» **SHORT EXERCISE**
Return all of the data exactly as written, without the pictures.

━━━━━ SOURCE MATERIAL

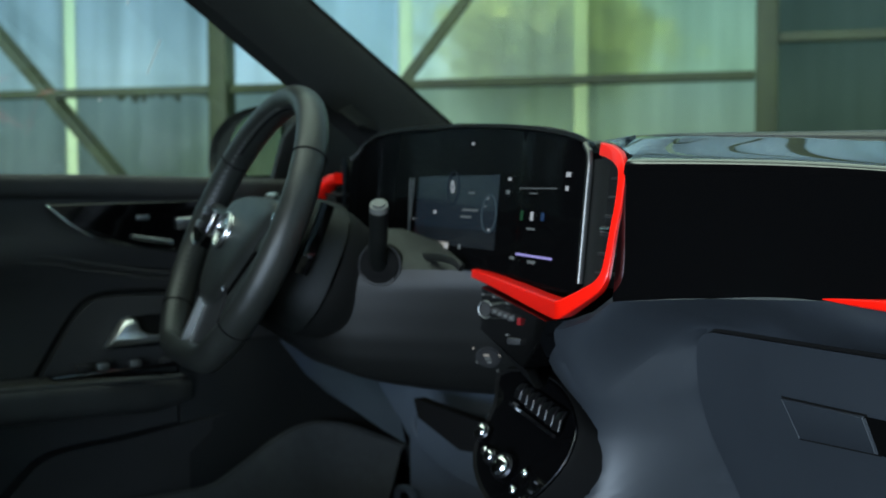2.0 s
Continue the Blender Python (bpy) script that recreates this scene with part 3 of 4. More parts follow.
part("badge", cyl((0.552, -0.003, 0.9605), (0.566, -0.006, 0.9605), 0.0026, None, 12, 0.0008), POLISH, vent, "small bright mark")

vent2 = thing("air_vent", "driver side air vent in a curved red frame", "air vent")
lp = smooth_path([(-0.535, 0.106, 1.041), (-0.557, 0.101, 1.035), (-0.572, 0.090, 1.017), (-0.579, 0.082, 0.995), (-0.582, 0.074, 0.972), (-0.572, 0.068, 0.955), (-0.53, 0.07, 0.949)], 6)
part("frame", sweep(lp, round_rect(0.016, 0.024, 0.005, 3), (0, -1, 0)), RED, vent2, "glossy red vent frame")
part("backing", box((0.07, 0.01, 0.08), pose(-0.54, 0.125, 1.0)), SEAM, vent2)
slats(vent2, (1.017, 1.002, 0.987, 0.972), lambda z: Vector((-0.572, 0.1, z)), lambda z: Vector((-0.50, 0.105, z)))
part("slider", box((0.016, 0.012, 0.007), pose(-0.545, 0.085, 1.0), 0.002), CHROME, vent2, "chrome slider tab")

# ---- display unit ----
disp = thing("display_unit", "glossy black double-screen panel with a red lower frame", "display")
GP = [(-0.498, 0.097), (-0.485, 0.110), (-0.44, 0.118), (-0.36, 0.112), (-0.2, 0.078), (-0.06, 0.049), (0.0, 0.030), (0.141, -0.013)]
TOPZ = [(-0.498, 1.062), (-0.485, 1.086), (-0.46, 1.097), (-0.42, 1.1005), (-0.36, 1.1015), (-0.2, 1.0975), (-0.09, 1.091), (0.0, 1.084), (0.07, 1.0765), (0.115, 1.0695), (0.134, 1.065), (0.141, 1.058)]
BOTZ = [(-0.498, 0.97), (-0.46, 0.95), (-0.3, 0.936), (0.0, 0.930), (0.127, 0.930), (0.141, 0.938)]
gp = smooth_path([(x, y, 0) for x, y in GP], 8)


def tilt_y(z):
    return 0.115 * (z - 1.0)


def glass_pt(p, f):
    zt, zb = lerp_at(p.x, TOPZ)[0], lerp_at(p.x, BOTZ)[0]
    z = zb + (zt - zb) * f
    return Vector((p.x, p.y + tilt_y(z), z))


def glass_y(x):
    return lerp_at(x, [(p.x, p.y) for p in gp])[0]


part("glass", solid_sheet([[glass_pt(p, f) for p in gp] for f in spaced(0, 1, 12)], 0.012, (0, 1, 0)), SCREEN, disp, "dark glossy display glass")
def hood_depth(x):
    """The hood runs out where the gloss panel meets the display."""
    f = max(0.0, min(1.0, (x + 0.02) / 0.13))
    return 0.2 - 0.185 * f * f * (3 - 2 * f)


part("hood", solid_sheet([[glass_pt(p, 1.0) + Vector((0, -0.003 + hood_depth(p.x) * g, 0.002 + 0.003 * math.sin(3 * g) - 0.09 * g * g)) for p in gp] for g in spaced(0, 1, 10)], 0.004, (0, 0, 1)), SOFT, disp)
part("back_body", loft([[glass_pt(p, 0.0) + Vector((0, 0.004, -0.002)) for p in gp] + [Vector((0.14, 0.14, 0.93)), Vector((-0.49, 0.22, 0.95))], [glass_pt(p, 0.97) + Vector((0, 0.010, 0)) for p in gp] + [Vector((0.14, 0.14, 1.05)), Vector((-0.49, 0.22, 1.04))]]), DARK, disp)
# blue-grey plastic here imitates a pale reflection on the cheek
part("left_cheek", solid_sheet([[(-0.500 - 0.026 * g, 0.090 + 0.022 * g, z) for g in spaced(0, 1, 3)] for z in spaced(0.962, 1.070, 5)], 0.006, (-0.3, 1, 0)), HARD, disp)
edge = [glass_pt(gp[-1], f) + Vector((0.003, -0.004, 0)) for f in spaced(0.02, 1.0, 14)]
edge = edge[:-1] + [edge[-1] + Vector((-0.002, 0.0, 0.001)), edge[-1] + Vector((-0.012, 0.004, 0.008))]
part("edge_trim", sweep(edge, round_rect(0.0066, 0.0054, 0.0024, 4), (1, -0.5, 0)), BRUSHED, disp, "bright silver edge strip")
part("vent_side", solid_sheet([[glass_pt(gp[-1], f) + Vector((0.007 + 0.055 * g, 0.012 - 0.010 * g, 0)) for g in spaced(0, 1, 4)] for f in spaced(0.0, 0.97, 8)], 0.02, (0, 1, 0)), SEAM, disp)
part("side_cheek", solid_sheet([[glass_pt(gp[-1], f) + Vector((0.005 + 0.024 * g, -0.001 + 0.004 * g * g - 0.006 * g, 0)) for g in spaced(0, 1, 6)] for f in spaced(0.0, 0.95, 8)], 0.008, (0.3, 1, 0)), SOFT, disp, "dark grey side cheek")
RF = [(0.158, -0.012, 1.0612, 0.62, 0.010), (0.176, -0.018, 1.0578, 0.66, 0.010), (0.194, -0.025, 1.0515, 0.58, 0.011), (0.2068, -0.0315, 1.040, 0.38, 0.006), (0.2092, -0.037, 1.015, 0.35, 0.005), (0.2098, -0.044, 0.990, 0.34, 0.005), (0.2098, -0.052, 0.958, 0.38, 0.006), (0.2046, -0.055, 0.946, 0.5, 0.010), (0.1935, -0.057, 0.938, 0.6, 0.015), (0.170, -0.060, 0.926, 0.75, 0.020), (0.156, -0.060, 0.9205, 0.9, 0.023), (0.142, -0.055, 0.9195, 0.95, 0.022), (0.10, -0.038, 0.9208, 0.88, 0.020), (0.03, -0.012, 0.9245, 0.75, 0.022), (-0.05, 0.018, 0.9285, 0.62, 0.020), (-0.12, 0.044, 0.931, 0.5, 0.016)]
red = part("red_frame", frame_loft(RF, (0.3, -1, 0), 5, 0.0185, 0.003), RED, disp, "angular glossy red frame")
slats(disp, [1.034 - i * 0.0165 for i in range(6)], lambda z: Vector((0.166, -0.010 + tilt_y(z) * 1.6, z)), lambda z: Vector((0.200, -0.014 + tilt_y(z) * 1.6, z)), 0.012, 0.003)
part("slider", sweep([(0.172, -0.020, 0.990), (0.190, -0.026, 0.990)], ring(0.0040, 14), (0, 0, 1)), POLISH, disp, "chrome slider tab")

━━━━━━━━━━

» **ANSWER TO THE PROBLEM**
2.0 s
Continue the Blender Python (bpy) script that recreates this scene with part 3 of 4. More parts follow.
part("badge", cyl((0.552, -0.003, 0.9605), (0.566, -0.006, 0.9605), 0.0026, None, 12, 0.0008), POLISH, vent, "small bright mark")

vent2 = thing("air_vent", "driver side air vent in a curved red frame", "air vent")
lp = smooth_path([(-0.535, 0.106, 1.041), (-0.557, 0.101, 1.035), (-0.572, 0.090, 1.017), (-0.579, 0.082, 0.995), (-0.582, 0.074, 0.972), (-0.572, 0.068, 0.955), (-0.53, 0.07, 0.949)], 6)
part("frame", sweep(lp, round_rect(0.016, 0.024, 0.005, 3), (0, -1, 0)), RED, vent2, "glossy red vent frame")
part("backing", box((0.07, 0.01, 0.08), pose(-0.54, 0.125, 1.0)), SEAM, vent2)
slats(vent2, (1.017, 1.002, 0.987, 0.972), lambda z: Vector((-0.572, 0.1, z)), lambda z: Vector((-0.50, 0.105, z)))
part("slider", box((0.016, 0.012, 0.007), pose(-0.545, 0.085, 1.0), 0.002), CHROME, vent2, "chrome slider tab")

# ---- display unit ----
disp = thing("display_unit", "glossy black double-screen panel with a red lower frame", "display")
GP = [(-0.498, 0.097), (-0.485, 0.110), (-0.44, 0.118), (-0.36, 0.112), (-0.2, 0.078), (-0.06, 0.049), (0.0, 0.030), (0.141, -0.013)]
TOPZ = [(-0.498, 1.062), (-0.485, 1.086), (-0.46, 1.097), (-0.42, 1.1005), (-0.36, 1.1015), (-0.2, 1.0975), (-0.09, 1.091), (0.0, 1.084), (0.07, 1.0765), (0.115, 1.0695), (0.134, 1.065), (0.141, 1.058)]
BOTZ = [(-0.498, 0.97), (-0.46, 0.95), (-0.3, 0.936), (0.0, 0.930), (0.127, 0.930), (0.141, 0.938)]
gp = smooth_path([(x, y, 0) for x, y in GP], 8)


def tilt_y(z):
    return 0.115 * (z - 1.0)


def glass_pt(p, f):
    zt, zb = lerp_at(p.x, TOPZ)[0], lerp_at(p.x, BOTZ)[0]
    z = zb + (zt - zb) * f
    return Vector((p.x, p.y + tilt_y(z), z))


def glass_y(x):
    return lerp_at(x, [(p.x, p.y) for p in gp])[0]


part("glass", solid_sheet([[glass_pt(p, f) for p in gp] for f in spaced(0, 1, 12)], 0.012, (0, 1, 0)), SCREEN, disp, "dark glossy display glass")
def hood_depth(x):
    """The hood runs out where the gloss panel meets the display."""
    f = max(0.0, min(1.0, (x + 0.02) / 0.13))
    return 0.2 - 0.185 * f * f * (3 - 2 * f)


part("hood", solid_sheet([[glass_pt(p, 1.0) + Vector((0, -0.003 + hood_depth(p.x) * g, 0.002 + 0.003 * math.sin(3 * g) - 0.09 * g * g)) for p in gp] for g in spaced(0, 1, 10)], 0.004, (0, 0, 1)), SOFT, disp)
part("back_body", loft([[glass_pt(p, 0.0) + Vector((0, 0.004, -0.002)) for p in gp] + [Vector((0.14, 0.14, 0.93)), Vector((-0.49, 0.22, 0.95))], [glass_pt(p, 0.97) + Vector((0, 0.010, 0)) for p in gp] + [Vector((0.14, 0.14, 1.05)), Vector((-0.49, 0.22, 1.04))]]), DARK, disp)
# blue-grey plastic here imitates a pale reflection on the cheek
part("left_cheek", solid_sheet([[(-0.500 - 0.026 * g, 0.090 + 0.022 * g, z) for g in spaced(0, 1, 3)] for z in spaced(0.962, 1.070, 5)], 0.006, (-0.3, 1, 0)), HARD, disp)
edge = [glass_pt(gp[-1], f) + Vector((0.003, -0.004, 0)) for f in spaced(0.02, 1.0, 14)]
edge = edge[:-1] + [edge[-1] + Vector((-0.002, 0.0, 0.001)), edge[-1] + Vector((-0.012, 0.004, 0.008))]
part("edge_trim", sweep(edge, round_rect(0.0066, 0.0054, 0.0024, 4), (1, -0.5, 0)), BRUSHED, disp, "bright silver edge strip")
part("vent_side", solid_sheet([[glass_pt(gp[-1], f) + Vector((0.007 + 0.055 * g, 0.012 - 0.010 * g, 0)) for g in spaced(0, 1, 4)] for f in spaced(0.0, 0.97, 8)], 0.02, (0, 1, 0)), SEAM, disp)
part("side_cheek", solid_sheet([[glass_pt(gp[-1], f) + Vector((0.005 + 0.024 * g, -0.001 + 0.004 * g * g - 0.006 * g, 0)) for g in spaced(0, 1, 6)] for f in spaced(0.0, 0.95, 8)], 0.008, (0.3, 1, 0)), SOFT, disp, "dark grey side cheek")
RF = [(0.158, -0.012, 1.0612, 0.62, 0.010), (0.176, -0.018, 1.0578, 0.66, 0.010), (0.194, -0.025, 1.0515, 0.58, 0.011), (0.2068, -0.0315, 1.040, 0.38, 0.006), (0.2092, -0.037, 1.015, 0.35, 0.005), (0.2098, -0.044, 0.990, 0.34, 0.005), (0.2098, -0.052, 0.958, 0.38, 0.006), (0.2046, -0.055, 0.946, 0.5, 0.010), (0.1935, -0.057, 0.938, 0.6, 0.015), (0.170, -0.060, 0.926, 0.75, 0.020), (0.156, -0.060, 0.9205, 0.9, 0.023), (0.142, -0.055, 0.9195, 0.95, 0.022), (0.10, -0.038, 0.9208, 0.88, 0.020), (0.03, -0.012, 0.9245, 0.75, 0.022), (-0.05, 0.018, 0.9285, 0.62, 0.020), (-0.12, 0.044, 0.931, 0.5, 0.016)]
red = part("red_frame", frame_loft(RF, (0.3, -1, 0), 5, 0.0185, 0.003), RED, disp, "angular glossy red frame")
slats(disp, [1.034 - i * 0.0165 for i in range(6)], lambda z: Vector((0.166, -0.010 + tilt_y(z) * 1.6, z)), lambda z: Vector((0.200, -0.014 + tilt_y(z) * 1.6, z)), 0.012, 0.003)
part("slider", sweep([(0.172, -0.020, 0.990), (0.190, -0.026, 0.990)], ring(0.0040, 14), (0, 0, 1)), POLISH, disp, "chrome slider tab")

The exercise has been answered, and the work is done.